Menurutnya, dari pakar lingkungan dan krisis iklim yang bergabung dalam Kesepakatan Paris dinyatakan, angka suhu bumi yang melampaui 1,5 derajat celsius, akan mengakibatkan banyak negara mengalami krisis iklim yang akut, punya potensi mengalami “neraka iklim” (meminjam istilah Sekjen PBB Antonio Guterres), dan diperkirakan banyak pulau-pulau kecil terutama di Kawasan Laut Pasifik akan tenggelam, akibat naik tingginya permukaan air laut.

Dikatakan pantai Selatan Bali, pernah mengalami serangan gelombang yang dashyat, pasca pengurugan Pulau Serangan di masa Orde Baru.

Menurutnya, Pemerintah Indonesia dinilai kurang serius dalam menjalankan Kesepakatan Paris (2016), dan juga Kesepakatan Bali, dalam KTT G20, 16 November 2022, dalam pengurangan emisi Co2 dari penambangan Batu Bara dan PLTU Batu Bara.

Dan, Indonesia menjadi eksportir batu bara terbesar selama tahun 2021 – 2022 senilai 1,5 M ton batu bara, terutama ke China, negara dengan stock Batu Bara terbesar di dunia.

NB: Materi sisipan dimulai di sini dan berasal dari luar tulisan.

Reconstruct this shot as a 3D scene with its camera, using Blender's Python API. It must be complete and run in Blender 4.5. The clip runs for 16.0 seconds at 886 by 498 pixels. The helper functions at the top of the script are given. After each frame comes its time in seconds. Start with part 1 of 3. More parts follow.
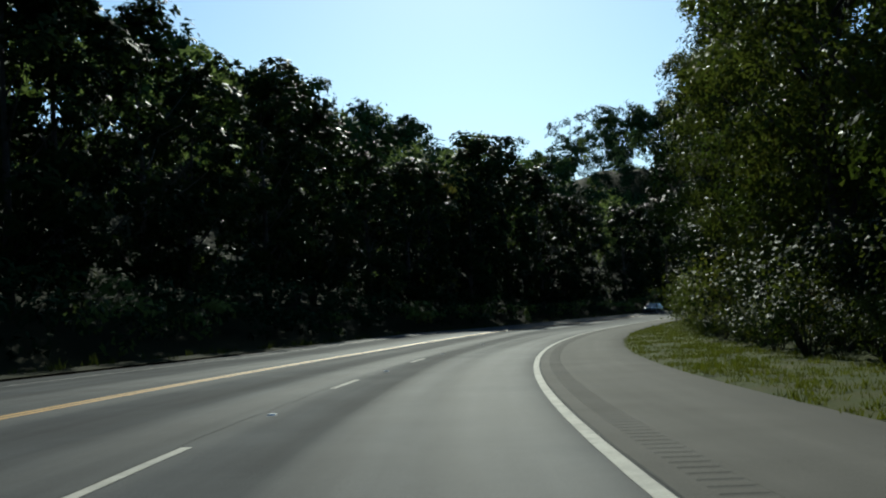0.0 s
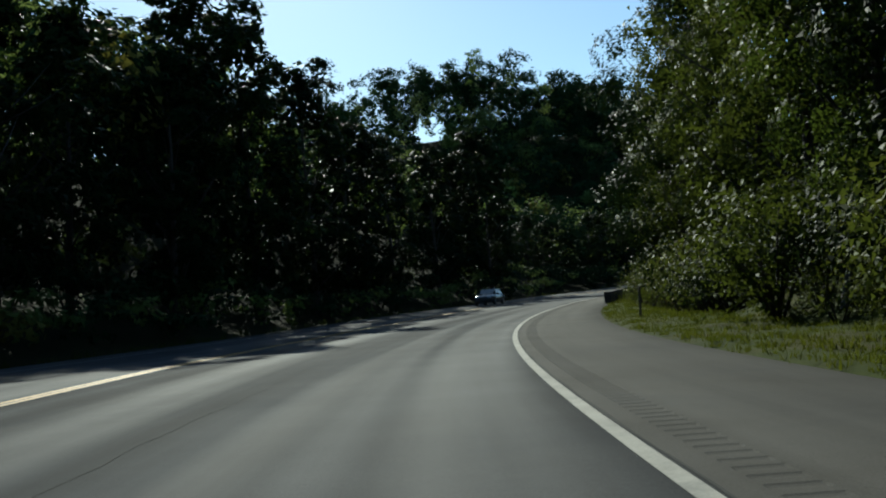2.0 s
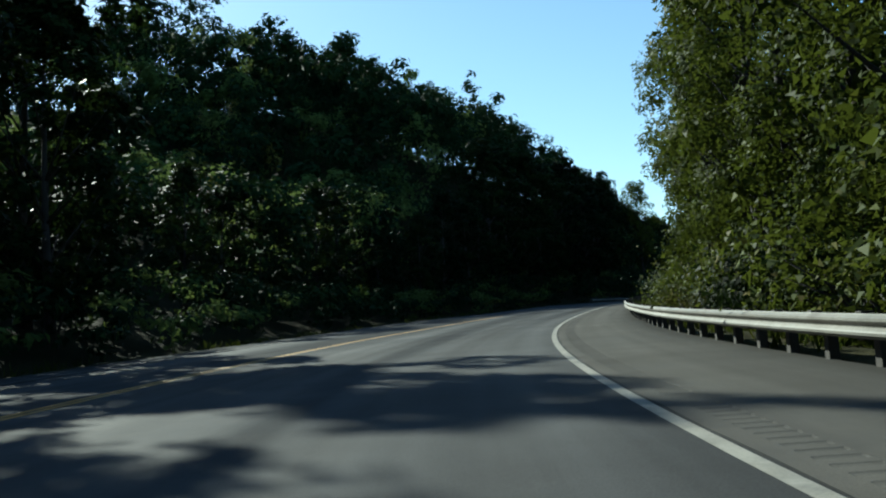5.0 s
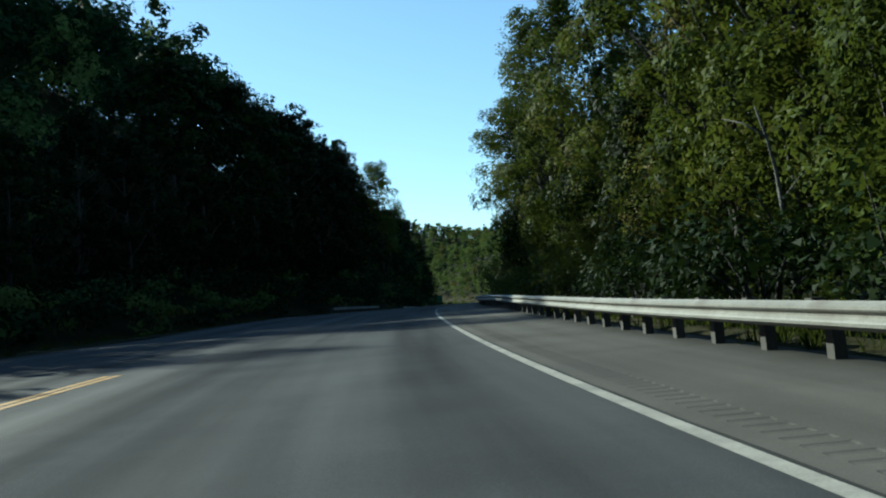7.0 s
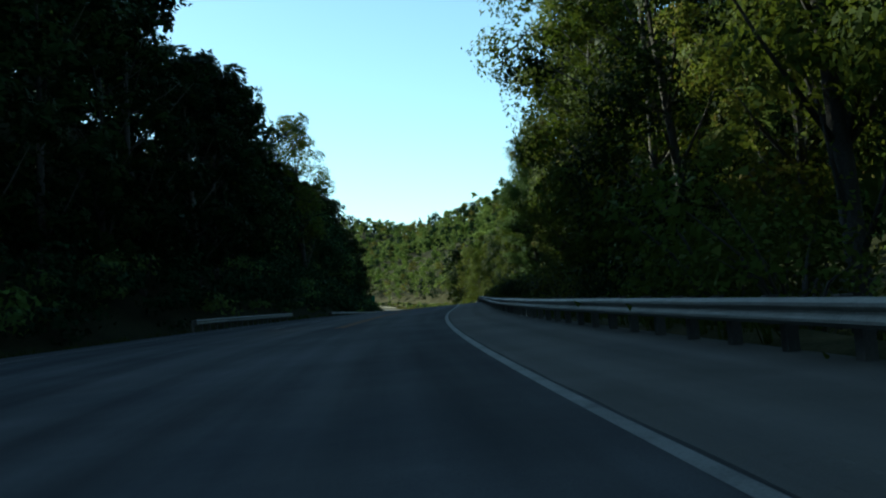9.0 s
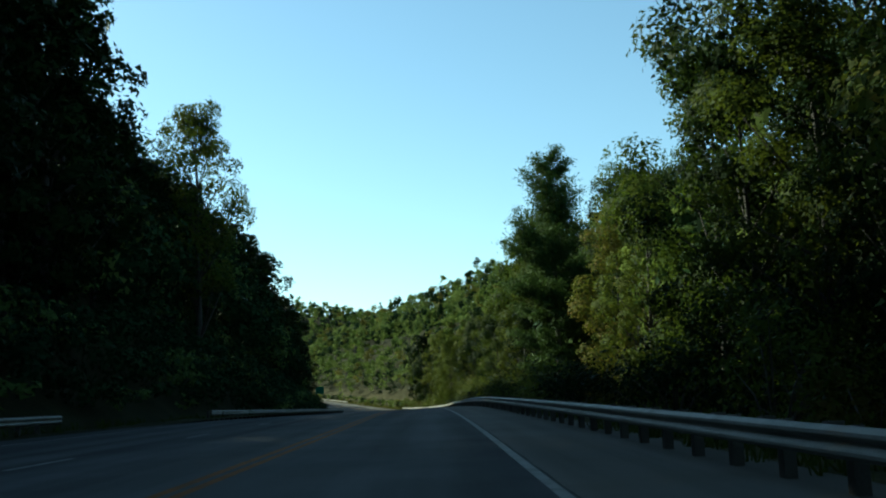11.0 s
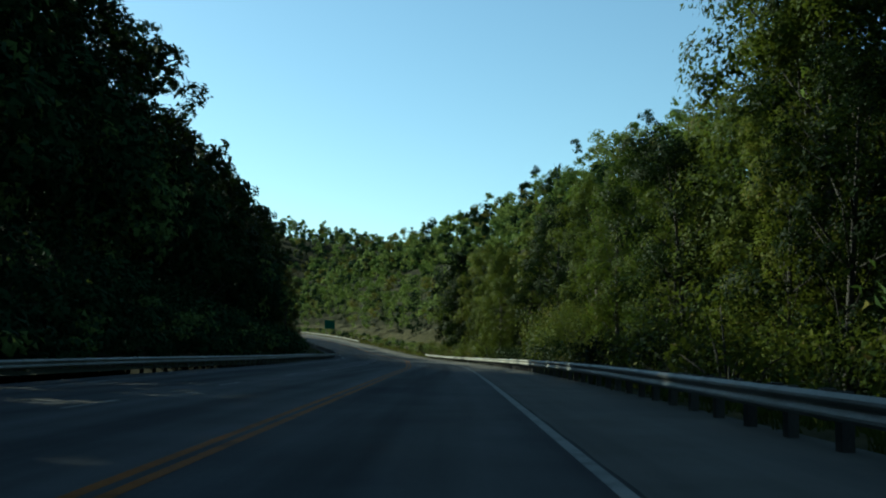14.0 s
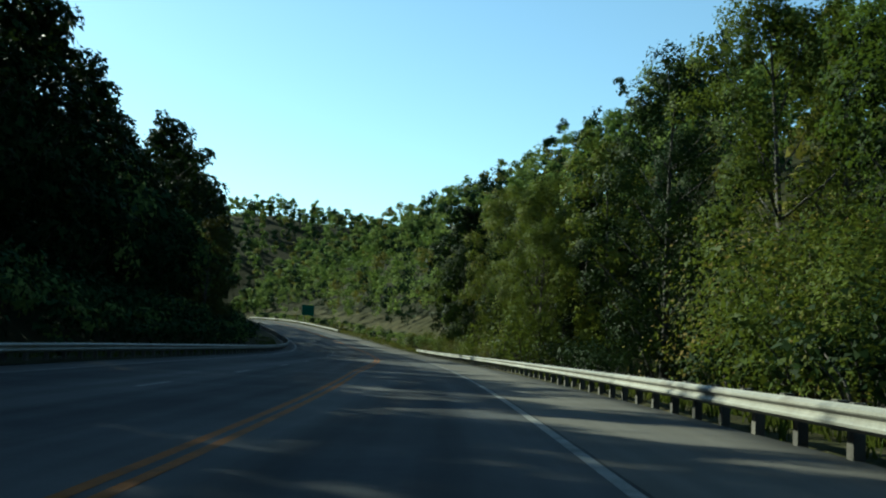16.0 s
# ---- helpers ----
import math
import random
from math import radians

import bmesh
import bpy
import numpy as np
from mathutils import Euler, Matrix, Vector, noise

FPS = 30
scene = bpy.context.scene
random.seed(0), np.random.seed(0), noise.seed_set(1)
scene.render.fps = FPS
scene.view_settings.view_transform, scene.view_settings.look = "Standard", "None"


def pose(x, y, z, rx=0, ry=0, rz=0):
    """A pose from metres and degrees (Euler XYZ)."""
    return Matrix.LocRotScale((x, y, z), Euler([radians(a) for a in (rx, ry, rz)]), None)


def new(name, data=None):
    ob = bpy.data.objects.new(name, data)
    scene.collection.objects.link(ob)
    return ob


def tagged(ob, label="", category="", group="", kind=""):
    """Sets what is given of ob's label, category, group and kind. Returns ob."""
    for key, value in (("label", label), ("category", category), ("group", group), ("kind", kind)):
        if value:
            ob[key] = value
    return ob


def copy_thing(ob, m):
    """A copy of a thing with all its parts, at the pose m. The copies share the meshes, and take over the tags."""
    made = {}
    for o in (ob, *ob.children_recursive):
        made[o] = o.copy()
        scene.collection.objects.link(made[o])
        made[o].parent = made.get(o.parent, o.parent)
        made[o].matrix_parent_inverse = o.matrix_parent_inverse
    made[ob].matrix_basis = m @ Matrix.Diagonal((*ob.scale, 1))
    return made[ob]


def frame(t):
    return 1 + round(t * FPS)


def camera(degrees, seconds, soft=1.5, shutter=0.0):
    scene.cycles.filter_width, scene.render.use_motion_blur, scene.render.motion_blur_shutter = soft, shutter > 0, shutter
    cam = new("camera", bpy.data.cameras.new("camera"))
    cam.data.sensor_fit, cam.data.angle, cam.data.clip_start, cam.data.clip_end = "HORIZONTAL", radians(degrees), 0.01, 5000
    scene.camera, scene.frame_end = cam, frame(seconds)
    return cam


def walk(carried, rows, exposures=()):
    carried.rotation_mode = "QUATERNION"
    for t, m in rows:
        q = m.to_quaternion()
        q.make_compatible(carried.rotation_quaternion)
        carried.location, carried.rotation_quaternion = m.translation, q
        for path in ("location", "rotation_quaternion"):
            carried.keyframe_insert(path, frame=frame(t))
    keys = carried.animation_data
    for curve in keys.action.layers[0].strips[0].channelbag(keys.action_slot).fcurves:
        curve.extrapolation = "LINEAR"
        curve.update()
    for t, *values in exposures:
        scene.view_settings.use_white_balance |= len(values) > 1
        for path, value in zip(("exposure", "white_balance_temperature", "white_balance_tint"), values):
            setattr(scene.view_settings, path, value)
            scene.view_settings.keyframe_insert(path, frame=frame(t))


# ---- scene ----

Sedangkan Indonesia tidak termasuk 15 negara dengan stock terbesar di dunia.

Menurut ulasan ekonom Faisal Basri (yang baru saja meninggal), banyak negara mengenakan pajak antara Rp.250 ribu sampai Rp.500 ribu, untuk setiap satuan emisi Co2 dari PLTU baranya, tetapi Indonesia membebaskan pungutan ini.

Demikian juga, belasan perusahaan tambang Batu Bara yang mengekspor 1,5 M ton batu bara, dengan perkiraan untung selama 2 tahun sebesar Rp 1,500 T, dibebaskan dari “windsfal profit tax”.

I Gde Sudibya, ekonom, pengamat ekonomi lingkungan mengungkapkan karena suhu permukaan Bali telah mencapai titik kritis dengan menyimak target Kesepakatan Paris, tantangan kepemimpinan Bali ke depan sangatlah berat.

Dikatakan, proyek mercu suar yang dijalankan dalam 5 tahun terakhir, harus dihentikan, diganti dengan proyek yang ramah lingkungan, penerapan TRI HITA KARANA dalam realitas tidak lagi sebatas wacana.

“Proyek super ambisius model: ULAPAN, melakukan modernisme besar-besaran di sektor industri pariwisata dalam kawasan: Ubud – Tegallalang dan Payangan seharusnya dikaji ulang. Akan semakin merusak lingkungan, meminggirkan masyarakat secara ekonomi dan kultural,” katanya.

Menurutnya, Perda Tata Ruang Bali 2022 -2042 yang punya kecenderungan kuat liberal – kapitalistik, seharusnya dikaji ulang, untuk meminimalkan alih fungsi lahan, menyelamatkan: hutan, Danau dan DAS dan tidak membuat masyarakat gagap dalam merespons perubahan. (Sutiawan).